One component of the incremental compiler is re-using parsed header files. In fact, for C++ this is where I expect to gain performance improvements in the “normal compilation” case. A couple weeks ago I realized that I could easily try this idea, for C, by implementing parts of it and then testing it using --combine
. I took a break from removing globals from the C front end and wrote a trial implementation this week.
This code works by conceiving of a C compilation unit as a sequence of “hunks”, currently defined as “tokens between two file change events”. Then it computes the checksum of the tokens in each hunk. (In order to do this I had to change the C compiler to lex the whole compilation unit at once — this was easy and makes it better match the C++ compiler.)
While parsing a hunk for the first time, we note all its top-level declarations by hooking into bind()

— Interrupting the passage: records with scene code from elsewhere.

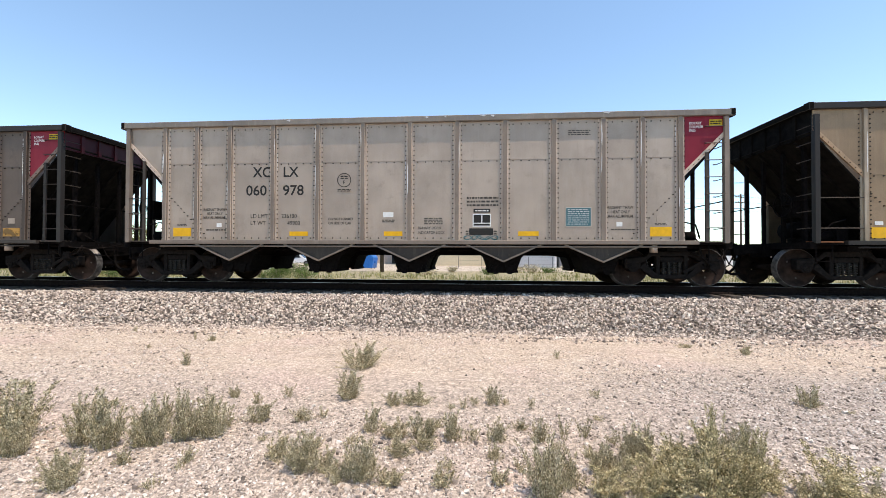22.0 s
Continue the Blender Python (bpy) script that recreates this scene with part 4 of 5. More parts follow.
    if i == 11:
        yy = -1.556
        for k, (x0, x1, z0, z1) in enumerate(((-5.95, -5.15, 1.30, 1.62), (-4.7, -3.3, 1.32, 1.70), (-3.2, -2.35, 1.35, 1.70), (-2.05, -1.0, 1.40, 1.95), (0.15, 1.65, 1.45, 1.95), (2.3, 3.3, 1.45, 1.85), (3.5, 4.4, 1.55, 1.92), (2.3, 3.9, 1.05, 1.35), (0.5, 1.2, 1.05, 1.32), (-1.6, -0.4, 1.02, 1.3), (4.9, 5.9, 1.1, 1.55), (-6.05, -5.6, 1.08, 1.22))):
            tag(car, x0, x1, z0, z1, yy if z0 < 1.25 else -1.540, SPRAY if k % 4 else PATCHW, 930 + k, None, 0.055 if z1 - z0 > 0.4 else 0.03)
        blotch(car, -6.62, 3.20, 0.52, 0.75, -1.5335, CHALKWHITE, 391)
        blotch(car, -6.62, 3.20, 0.36, 0.58, -1.535, CHALKGREY, 392)
        for x in TIPS2[:3]:
            tag(car, x - 0.28, x + 0.28, 0.74, 0.9, -1.49, PATCHW, 950 + int(x * 10), 4, 0.018)
    if i == 7:
        for k, (x, z, h) in enumerate(((-5.32, 3.1, 0.3), (-5.28, 2.75, 0.22), (-5.35, 2.45, 0.16), (-5.22, 2.95, 0.12), (5.45, 3.25, 0.3), (5.55, 2.95, 0.25), (5.42, 2.7, 0.2))):
            blotch(car, x, z, 0.05, h, -1.538, PATCHW, 393 + k, "paint_fleck", 14, 0.6)
    if i == 9:
        blotch(car, 6.62, 3.55, 0.5, 0.32, -1.5335, CHALKWHITE, 394)
        blotch(car, 6.45, 3.3, 0.3, 0.3, -1.534, CHALKWHITE, 395)
    if i == 12:
        write("303", 0.34, SPRAY, car, 3.62, 1.93, y - 0.01, bold=0.01, tilt=-4)
        tag(car, 3.52, 4.62, 1.45, 1.85, y - 0.012, SPRAY, 912, 6, 0.04)
        tag(car, 4.0, 4.6, 1.18, 1.32, y - 0.012, SPRAY, 919, 2, 0.03)
        tape(car, 5.80, 5.90, 1.12, 2.05, y, LEMON)
    if i == 13:
        for s, x, sq in (("2", -3.27, 1.38), ("Y", -2.17, 1.22), ("U", -1.05, 1.18), ("N", 0.06, 1.10), ("G", 1.20, 1.05)):
            write(s, 1.12, SPRAYFILL, car, x, 1.14, y - 0.010, "spray_letter", "large white sprayed block letter", bold=0.075, squeeze=sq)
        for x0, x1 in ((-2.96, -2.50), (-0.10, 0.36), (2.56, 3.03)):
            tape(car, x0, x1, 1.18, 1.29, y - 0.016)
        write("NHD", 0.38, SPRAY, car, -4.38, 1.10, y - 0.008, "spray_letter", bold=0.008, squeeze=0.95, tilt=4)
        write("CRB", 0.38, SPRAY, car, 3.46, 1.10, y - 0.008, "spray_letter", bold=0.012, squeeze=0.95)
        plate(car, "record_strip", BLACKINK, 1.46, 1.90, 1.66, 1.76, y - 0.014)
        bars(car, WHITE, 1.50, 1.86, 1.68, 1.74, y - 0.018, 1)
        blotch(car, -3.92, 1.88, 0.36, 0.36, y, SPRAYFILL, 396)
        blotch(car, 2.68, 1.97, 0.42, 0.34, y, SPRAYFILL, 397)
        blotch(car, 2.98, 1.74, 0.36, 0.46, y, SPRAYFILL, 398)
        blotch(car, 2.80, 1.46, 0.28, 0.22, y, SPRAYFILL, 388)
        tag(car, 2.45, 2.85, 1.45, 1.75, y - 0.006, FAINTINK, 914, 4, 0.016)
    if i == 14:
        for x, w in ((-5.55, 0.5), (2.8, 0.6), (5.72, 0.6), (0.6, 0.4)):
            blotch(car, x, 1.27, w, 0.26, y - 0.006, RUSTSMEAR, 399)
    if i == 15:
        plate(car, "service_panel", BLACKINK, 1.42, 1.98, 1.20, 1.36, y - 0.002)
        tag(car, 1.3, 2.1, 1.08, 1.2, y - 0.006, TEAL, 915, 5, 0.02)
    if i == 17:
        for k, (x, z, w, h) in enumerate(((-6.72, 3.62, 0.28, 0.12), (-6.55, 3.45, 0.2, 0.16), (-6.85, 3.5, 0.12, 0.2))):
            blotch(car, x, z, w, h, -1.5335 - 0.0004 * k, CHALKWHITE, 402 + k)
    if i == 18:
        tag(car, -4.35, -3.6, 1.25, 1.6, y - 0.012, BLACKINK, 916, 4, 0.035)
        blotch(car, -5.5, 2.95, 0.8, 0.7, y - 0.004, PINK, 401)
    if i == 19:
        for k, (cx, w, h) in enumerate(((-1.75, 0.85, 0.75), (-0.6, 0.75, 0.7), (1.72, 0.7, 0.4), (3.95, 0.85, 0.4), (-3.95, 0.7, 0.35), (-2.85, 0.7, 0.3))):
            blotch(car, cx, 1.15 + h / 2, w * 1.1, h * 1.15, y, CHALKPALE, 410 + k)
        blotch(car, 5.55, 3.45, 0.75, 0.45, y, CHALKPALE, 418)
        blotch(car, 5.75, 3.2, 0.4, 0.4, y - 0.001, CHALKPALE, 419)
    if i == 22:
        tag(car, 2.5, 3.2, 1.2, 1.55, y - 0.012, BLACKINK, 917, 3, 0.03)


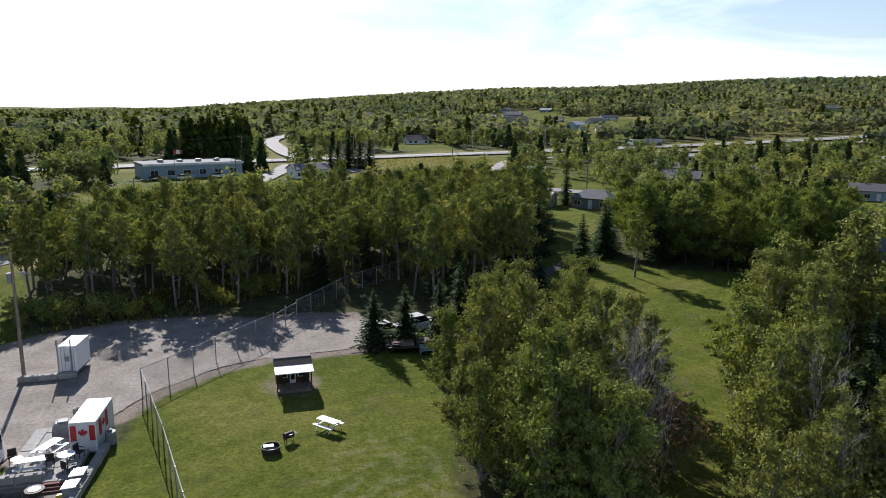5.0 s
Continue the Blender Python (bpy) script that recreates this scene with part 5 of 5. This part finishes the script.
# fire ring and log seat
fr = thing("fire_ring", "black steel fire ring on the lawn", "fire ring", pose(12.1, 74.4, 0))
b = bmesh.new()
bmesh.ops.create_cone(b, cap_ends=False, segments=28, radius1=0.62, radius2=0.66, depth=0.42)
bmesh.ops.translate(b, vec=(0, 0, 0.21), verts=b.verts)
bmesh.ops.solidify(b, geom=b.faces[:], thickness=0.04)
part("ring", b, DARK, fr)
part("ash_bed", rod((0, 0, 0.0), (0, 0, 0.12), 0.6, sides=24), GREY, fr)
part("grate", box(-0.5, -0.12, 0.4, 0.2, 0.3, 0.42), STEEL, fr)
gr = thing("charcoal_grill", "small black charcoal grill beside the fire ring", "grill", pose(13.4, 75.6, 0, 0, 0, 30))
part("barrel", rod((-0.35, 0, 0.5), (0.35, 0, 0.5), 0.24, sides=16), DARK, gr)
part("lid_handle", box(-0.15, -0.3, 0.6, 0.15, -0.24, 0.64), STEEL, gr)
for sx in (-0.28, 0.28):
    for sy in (-0.14, 0.14):
        part("leg", rod((sx, sy, 0), (sx, sy, 0.4), 0.025), DARK, gr)
part("shelf", box(0.32, -0.2, 0.5, 0.65, 0.2, 0.54), WOOD_GREY, gr)

# clutter under the spruces
pool = thing("swimming_pool", "round above-ground pool with a bright blue cover", "pool", pose(34.6, 96.4, 0))
part("wall", rod((0, 0, 0), (0, 0, 0.9), 2.1, sides=36), SIDING_BLUE, pool)
part("cover", rod((0, 0, 0.9), (0, 0, 0.95), 2.0, sides=36), TARP_BLUE, pool)
part("rim", rod((0, 0, 0.85), (0, 0, 0.92), 2.16, sides=36), WHITE, pool)
tagged(part("tarpaulin", box(31.2, 96.6, 0.02, 33.0, 98.2, 0.9, 0.25), TARP_BLUE, None), "bright blue tarpaulin over a stack", "tarpaulin")
tr = thing("flatbed_trailer", "low dark flatbed trailer loaded with timber", "trailer", pose(28.0, 92.0, 0.03, 0, 0, -7))
part("bed", box(-4.2, -0.9, 0.5, 4.2, 0.9, 0.62, 0.02), DARK, tr)
for i in range(26):
    x = rng.uniform(-4, 3.4)
    part("timber", box(x, rng.uniform(-0.8, 0.4), 0.62, x + rng.uniform(0.5, 1.4), rng.uniform(0.45, 0.85), rng.uniform(0.75, 1.2), 0.02), (WOOD_GREY, DARK, WOOD_BROWN, RUBBER)[i % 4], tr)
for sx in (-0.5, 0.5):
    wheel(tr, sx, -0.95, 0.34)
    wheel(tr, sx, 0.95, 0.34)
bn = thing("garden_bench", "pale blue painted bench under the spruces", "bench", pose(27.6, 90.7, 0, 0, 0, -8))
for i in range(3):
    part("seat_board", box(-0.7, -0.2 + i * 0.14, 0.42, 0.7, -0.08 + i * 0.14, 0.46, 0.006), SIDING_BLUE, bn)
    part("back_board", box(-0.7, 0.22, 0.55 + i * 0.15, 0.7, 0.25, 0.67 + i * 0.15, 0.006), SIDING_BLUE, bn)
for sx in (-0.6, 0.6):
    part("leg", box(sx - 0.05, -0.2, 0, sx + 0.05, 0.24, 0.42, 0.01), SIDING_BLUE, bn)
for i, (x, y) in enumerate(((22.4, 92.6), (22.9, 92.0), (23.4, 92.9), (24.3, 92.1))):
    tr = thing("old_tyre", "worn black tyre leaning in the grass", "tyre", pose(x, y, 0.02, 0, 0, 40 * i), "old tyres")
    bm = bmesh.new()
    bmesh.ops.create_cone(bm, cap_ends=False, segments=20, radius1=0.36, radius2=0.36, depth=0.22, matrix=pose(0, 0, 0.36, 90))
    bmesh.ops.solidify(bm, geom=bm.faces[:], thickness=0.12)
    part("tyre", bm, RUBBER, tr)


bn = thing("garden_bench", "red painted bench beside the low house", "bench", pose(102.6, 103.6, 0, 0, 0, -58))
for i in range(3):
    part("seat_board", box(-1.0, -0.3 + i * 0.2, 0.42, 1.0, -0.12 + i * 0.2, 0.47, 0.006), CAR_RED, bn)
    part("back_board", box(-1.0, 0.3, 0.6 + i * 0.2, 1.0, 0.34, 0.78 + i * 0.2, 0.006), CAR_RED, bn)
for sx in (-0.85, 0.85):
    part("leg", box(sx - 0.06, -0.28, -0.05, sx + 0.06, 0.3, 0.42, 0.01), CAR_RED, bn)


# ---- fence, poles, shore ----
def wire_panel(L, h):
    """A bay of chain link: crossing flat wires."""
    vs = []
    for s in (-1, 1):
        for i in range(int((L + h) / 0.16)):
            a = i * 0.16 - (h if s > 0 else 0)
            x0, x1 = a, a + h
            z0, z1 = (0.05, h) if s > 0 else (h, 0.05)
            t0, t1 = max(0, (0 - x0) / h), min(1, (L - x0) / h)
            if t1 <= t0:
                continue
            p, q = (x0 + t0 * h, z0 + t0 * (z1 - z0)), (x0 + t1 * h, z0 + t1 * (z1 - z0))
            vs += [(p[0] - 0.008, 0.003 * s, p[1]), (q[0] - 0.008, 0.003 * s, q[1]), (q[0] + 0.008, 0.003 * s, q[1]), (p[0] + 0.008, 0.003 * s, p[1])]
    me = bulk("wire_mesh", vs, np.arange(len(vs)).reshape(-1, 4))
    me.materials.append(STEEL)
    return me


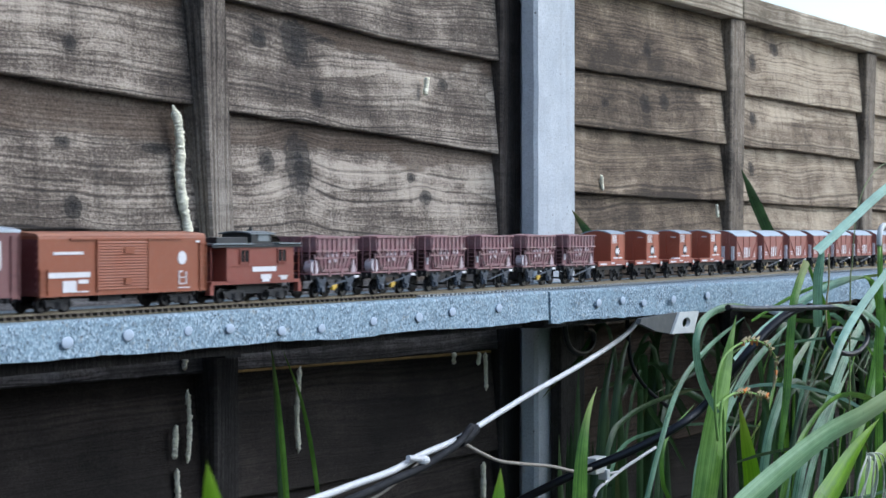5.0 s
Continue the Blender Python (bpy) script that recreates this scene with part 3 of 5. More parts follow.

. We save these for later.
Then in the top-level parsing loop, if we notice that the next hunk matches a hunk in our map, we simply copy in the bindings we saved, set the token pointer to the end of the hunk, and carry on.
There’s some extra bookkeeping here — we only want “top level” hunks, not ones where we saw a file change event in the middle of a function or structure or something; and we can only reuse a hunk if the declarations used by the code in the hunk were also reused. I haven’t yet implemented the latter case, but I’ll have to since I want to test this on GCC itself, and GCC uses constructs like this.
I was able to run it on a smaller program (zenity). We skipped parsing 1.4 million tokens in this program. Naturally, whether or not this is a performance win (I didn’t look at that yet, and honestly for C I am not expecting it) depends on the overhead of the bookkeeping. However, it should reduce memory use, making IMA a bit more practical. And, it gives a good idea of the kind of textual redundancy common in C programs.
Note that this is experimental. I don’t like --combine
all that much, since it requires users to change their Makefiles, and because it doesn’t work with C++. However, it provided a simple testbed.